Nachgefragt
Diakonie muss rechnen können
Die Leitung in vielen diakonischen Einrichtungen ist auf Theologen und Betriebswirtschaftler aufgeteilt. Über die damit verbundenen Herausforderungen sprach André Poppowitsch mit dem Jenaer Unternehmensberater David Hirsch.
Was kennzeichnet diakonische Leitung?
David Hirsch: Die Doppelspitze findet man nicht nur in der Diakonie. In ähnlichen Konstellationen gibt es sie zum Beispiel auch bei AWO und Paritätischer, hier dann häufig als pädagogische und kaufmännische Doppelspitze. Die Besonderheit in der Diakonie ist, dass es ursprünglich nur eine theologische Leitung gab. Die Gemeindeschwester, die rund um die Uhr für Menschen da war, brauchte keine unternehmerische Kompetenz. Jedoch muss man die Frage stellen, ob die Angebote, die diakonische Einrichtungen aus ihrem theologischen Antrieb unterbreiten, auch aus wirtschaftlicher Sicht finanzierbar sind. Wenn das Erwirtschaften von Einnahmen oder das Einwerben von Spenden nicht funktioniert, dann funktioniert auch das „Unternehmen Diakonie“ nicht.

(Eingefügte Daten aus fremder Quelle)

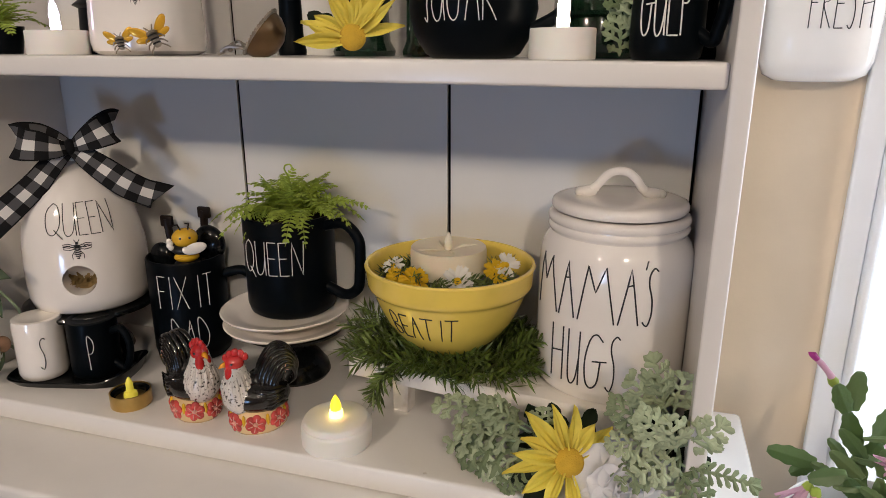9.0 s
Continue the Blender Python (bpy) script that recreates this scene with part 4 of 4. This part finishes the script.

Was macht das mit dem Verhältnis von theologischen und kaufmännischen Vorständen?
Das hängt immer vom Einzelfall und von den handelnden Personen ab. Das hat weniger mit der Profession des Theologen oder des Betriebswirts zu tun, sondern damit, ob Menschen miteinander können oder nicht.
Spannungsreich wird es immer dann, wenn theologische und kaufmännische Leitung nicht auf Augenhöhe zusammenarbeiten. Schwierigkeiten treten meist auf, wenn ein Gefälle zwischen den Vorständen, ganz gleich in welche Richtung, entsteht. Wenn es Führungskräfte nicht hinbekommen, anstehende Entscheidungen miteinander im Konsens zu treffen, entstehen Probleme, die auch dazu führen können, dass sich Aufsichtsräte oder Kuratorien von Personen trennen – sowohl von Theologen als auch von Kaufleuten.
Welche Herausforderungen sehen Sie?
Ich habe die Erfahrung gemacht, dass Menschen in der Sozialwirtschaft besonders geleitet werden müssen. Ihre Motivation ist es, sich Menschen zuzuwenden und ihnen zu helfen. Und wie das Ganze finanziert wird, ist erst mal nicht im Blick. Als Betriebswirt, der ich immer die Finanzierung von Inhalten im Blick hatte, musste ich die besondere Haltung der Menschen, die in der Pflege oder Pädagogik arbeiten, erst einmal verstehen lernen. Dass sie diesen Antrieb haben, ist für ihre Arbeit auch notwendig, denn sonst könnten sie auf Dauer ihren Job nicht gut machen.
Die Herausforderung für die Leitung ist es nun, ihren Mitarbeitern so viel Freiraum wie möglich zu geben, ihre Motivation auszuleben. Gleichzeitig muss sie den wirtschaftlich notwendigen Rahmen setzen, damit das Unternehmen funktioniert.
Welches Leitungsverständnis sollten Führungskräfte mitbringen?
Wenn wir die Intelligenz und Fähigkeiten aller nutzen, dann kommen wir zum Erfolg. Daher werden Führungskräfte gebraucht, die transparent und auf Augenhöhe leiten, die die Angestellten mitnehmen und die Rahmenbedingungen erklären. Das gilt für theologische und kaufmännische Vorstände gleichermaßen. Die Entscheidungen der Führungsebene müssen nicht nur gut verhandelt sein, sondern auch gewinnend und klar den Mitarbeitern kommuniziert werden.